Pesquisa da UFC analisou de forma inédita os dados do trânsito de Fortaleza em intervalos de 15 minutos para entender os fatores envolvidos nas ocorrências com vítima

Estudo realizado no Programa de Mestrado em Engenharia de Transportes da Universidade Federal do Ceará mapeou as principais variáveis dos acidentes de trânsito com vítimas em Fortaleza. Para isso, o pesquisador Lucas Tito Pereira Sobreira e seu orientador, Prof. Flávio Cunto, analisaram registros de acidentes de trânsito entre 2015 e 2017 e compararam-nos com o banco de dados do sistema SCOOT, da Prefeitura de Fortaleza.

O SCOOT é um sistema utilizado para detectar congestionamento e otimizar o ciclo dos semáforos. Ele é formado por uma rede de sensores próximos aos sinais e se concentra principalmente nos bairros da Aldeota e Meireles. Por ele, os pesquisadores conseguem saber o volume de veículos que circula na cidade em cada ponto monitorado. Os dados foram separados em intervalos de 15 minutos, de modo que foi possível mapear qual era o cenário do momento em que cada sinistro ocorreu.

Uma das principais contribuições do trabalho foi identificar as condições de tráfego em que os acidentes ocorrem com maior frequência: quando há grande demanda veicular em uma via com semáforos com “ciclo curto” (que abrem e fecham de forma rápida); mas também quando há baixa demanda com semáforos que demoram a fechar.

De acordo com o mais recente Anuário de Segurança Viário de Fortaleza, o número total de acidentes na cidade vem caindo desde 2016, chegando a 14.525 em 2019, dado mais recente. O número de mortes no trânsito também vem decaindo, passando a 191 naquele ano. Ainda assim, os chamados acidentes de transportes terrestres são a 16ª causa de mortes na cidade.

Veja, ano a ano, a quantidade de acidentes em Fortaleza, de acordo com o Anuário da Segurança Viária
Gráfico de linha mostra a queda do número de vítimas de acidentes fatais em Fortaleza entre 2012 e 2019, de acordo com o Anuário da Segurança Viária

O risco de morte no trânsito varia de acordo com gênero e idade. Ainda segundo o anuário, o risco relativo para homens com mais de 60 anos é cinco vezes maior do que para o restante da população.

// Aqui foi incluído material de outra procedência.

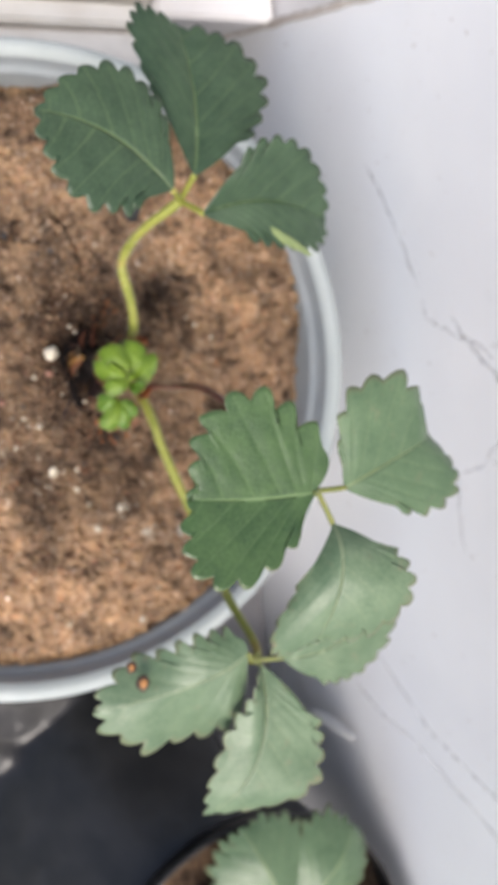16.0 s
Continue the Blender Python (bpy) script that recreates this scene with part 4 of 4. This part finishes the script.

As mortes ocorrem principalmente entre pedestres. Já para o caso do risco de acidentes com vítimas não fatais, o risco é maior para homens entre 18 e 59 anos, com perfil de motociclistas e passageiros de motocicletas.

FUGINDO DA MÉDIA

A relação entre acidentes com vítimas, volume de tráfego e ciclo dos semáforos só foi possível graças à nova abordagem adotada pelo pesquisador. Tradicionalmente, as pesquisas em segurança de trânsito utilizavam dados agregados para analisar os cenários de acidente em determinadas regiões.

“Quando se está trabalhando com agregação diária, pega-se uma média daquelas condições e analisam-se todos os acidentes que ocorreram naquele local por essa média. Com isso, a gente acaba perdendo muita informação”, diz o pesquisador Lucas Tito Sobreira.

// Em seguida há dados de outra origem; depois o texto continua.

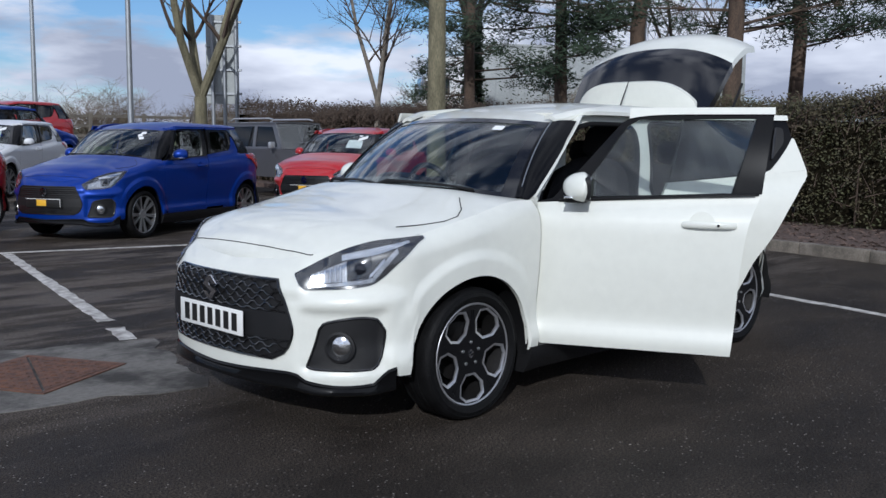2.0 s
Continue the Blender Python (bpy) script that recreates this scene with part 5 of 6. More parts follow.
    for y, r in ((0.275, 0.060), (0.440, 0.060)):
        m = frame_at((0.702, y, 1.000), (0.0, 1, 0), (-0.42, 0, 0.9))
        bm = lathe([(0.0, -0.004), (r * 0.92, -0.002), (r, 0.006), (r * 1.02, -0.01), (0.0, -0.02)], 36, axis="z")
        bmesh.ops.transform(bm, matrix=m, verts=bm.verts)
        dial = part("dial", bm, DIAL_FACE, dash, "round instrument dial")
        part("dial_ring", tube([m @ Vector((r * math.cos(a), r * math.sin(a), 0.007)) for a in span(0, 2 * math.pi, 40)[:-1]], 0.0016, 6, closed=True), STEEL, dial)
    part("knee_panel", slab(lambda u, v: Vector((lerp(0.655, 0.585, v) - 0.02 * u * u, lerp(0.125, 0.685, u), lerp(0.870, 0.640, v))), 8, 6, (-1, 0, 0), 0.02), TRIM, dash, "dark panel below the steering column")
    part("kick_panel", box((0.34, 0.02, 0.62), (0.50, 0.700, 0.62), 0.008), TRIM, dash, "dark lining beside the footwell")
    part("binnacle_edge", tube([(0.690, 0.165, 0.945), (0.672, 0.160, 1.00), (0.648, 0.166, 1.055)], 0.004, 6), CHROME, dash)
    part("start_knob", lathe([(0.0, 0.735), (0.022, 0.733), (0.026, 0.715), (0.030, 0.66), (0.0, 0.66)], 20, axis="x", at=(0, 0.190, 0.932)), PLASTIC, dash)
    # steering wheel and column
    c, axis_x, up = Vector((0.862, 0.363, 0.950)), Vector((0, 1, 0)), Vector((-0.29, 0, 0.957))
    m = frame_at(c, axis_x, up)
    R = 0.180
    ring = [m @ Vector((R * math.cos(a), max(R * math.sin(a), -0.155), 0)) for a in span(0, 2 * math.pi, 56)[:-1]]
    sw = part("steering_wheel", tube(ring, 0.0165, 12, closed=True), LEATHER, car, "black leather flat-bottomed steering wheel")
    bm = pillow((0.13, 0.125, 0.05), (0, 0, -0.010), 2.6)
    bmesh.ops.transform(bm, matrix=m, verts=bm.verts)
    part("wheel_boss", bm, TRIM, sw)
    bm = lathe([(0.0, 0.020), (0.034, 0.018), (0.040, 0.010), (0.0, 0.0)], 32, axis="z")
    bmesh.ops.transform(bm, matrix=m, verts=bm.verts)
    part("boss_cap", bm, GLOSS_BLACK, sw)
    part("boss_ring", tube([m @ Vector((0.045 * math.cos(a), 0.050 * math.sin(a), 0.014)) for a in span(0, 2 * math.pi, 32)[:-1]], 0.0025, 6, closed=True), CHROME, sw)
    emblem(sw, m @ Matrix.Translation((0, 0, 0.026)), 0.032)
    for sx in (-1, 1):
        part("wheel_spoke", prism(rounded([(sx * 0.045, -0.030), (sx * 0.170, -0.018), (sx * 0.172, 0.024), (sx * 0.05, 0.040)], 0.01), lambda a, b, d: m @ Vector((a, b, d - 0.012)), 0.018), GLOSS_BLACK, sw)
        part("button_pad", box((0.045, 0.040, 0.008), turn=m @ Matrix.Translation((sx * 0.088, 0.005, 0.010)), bevel=0.004), PLASTIC, sw)
        part("button", box((0.012, 0.016, 0.004), turn=m @ Matrix.Translation((sx * 0.095, 0.006, 0.015)), bevel=0.001), STEEL, sw)
        part("bright_spoke", tube([m @ Vector((sx * 0.03, -0.06, 0.004)), m @ Vector((sx * 0.055, -0.125, 0.004)), m @ Vector((sx * 0.085, -0.150, 0.004))], 0.007, 6), CHROME, sw)
        part("red_stitch", tube([m @ Vector((R * math.cos(a) * 0.93, R * math.sin(a) * 0.93, 0.006)) for a in span(radians(20), radians(60), 8)] if sx > 0 else
                                [m @ Vector((R * math.cos(a) * 0.93, R * math.sin(a) * 0.93, 0.006)) for a in span(radians(120), radians(160), 8)], 0.003, 5), STITCH, sw)
    part("column", tube([c + Vector((-0.02, 0, -0.01)), (0.66, 0.363, 0.86)], 0.055, 16), TRIM, sw)
    for sx in (-1, 1):
        part("stalk", tube([(0.80, 0.363 + sx * 0.05, 0.93), (0.81, 0.363 + sx * 0.15, 0.95)], 0.008, 8), PLASTIC, sw)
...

Para fugir da média, a ideia é “desagregar os dados”, ou seja, analisá-los em intervalos pequenos de tempo. Dessa forma, é possível entender de forma mais precisa as condições que antecedem cada sinistro. As pesquisas mais atuais na área de segurança do trânsito têm utilizado essa metodologia, observando principalmente as condições de tráfego em rodovias. O caráter inovador do estudo é focar em uma área urbana com grande quantidade de semáforos, como em Fortaleza.

Para chegar aos resultados, Lucas cruzou o banco de dados dos sinistros de trânsito de Fortaleza com os do SCOOT. Primeiro, avaliou o caso dos acidentes que envolvem apenas danos materiais, sem vítimas. “A gente viu que esses acidentes são mais frequentes em regimes que têm trânsito mais carregado, que têm maior volume [de veículos] e velocidade menor. Mas isso já era esperado”, diz o pesquisador.

O segundo passo foi analisar os sinistros com vítimas, sejam elas fatais ou não. E aqui, a primeira surpresa: a frequência de acidentes em situações com trânsito congestionado e trânsito livre não era muito diferente.

“Percebemos que uma parcela dos casos provavelmente se deu por conta da vulnerabilidade dos usuários, como motociclistas, ciclistas e pedestres. Outra parcela dos casos ocorreu em vias mais livres, certamente relacionada ao desempenho de velocidades mais altas”, diz Lucas.

Trânsito na Avenida da Universidade, em Fortaleza (Foto: Viktor Braga/UFC)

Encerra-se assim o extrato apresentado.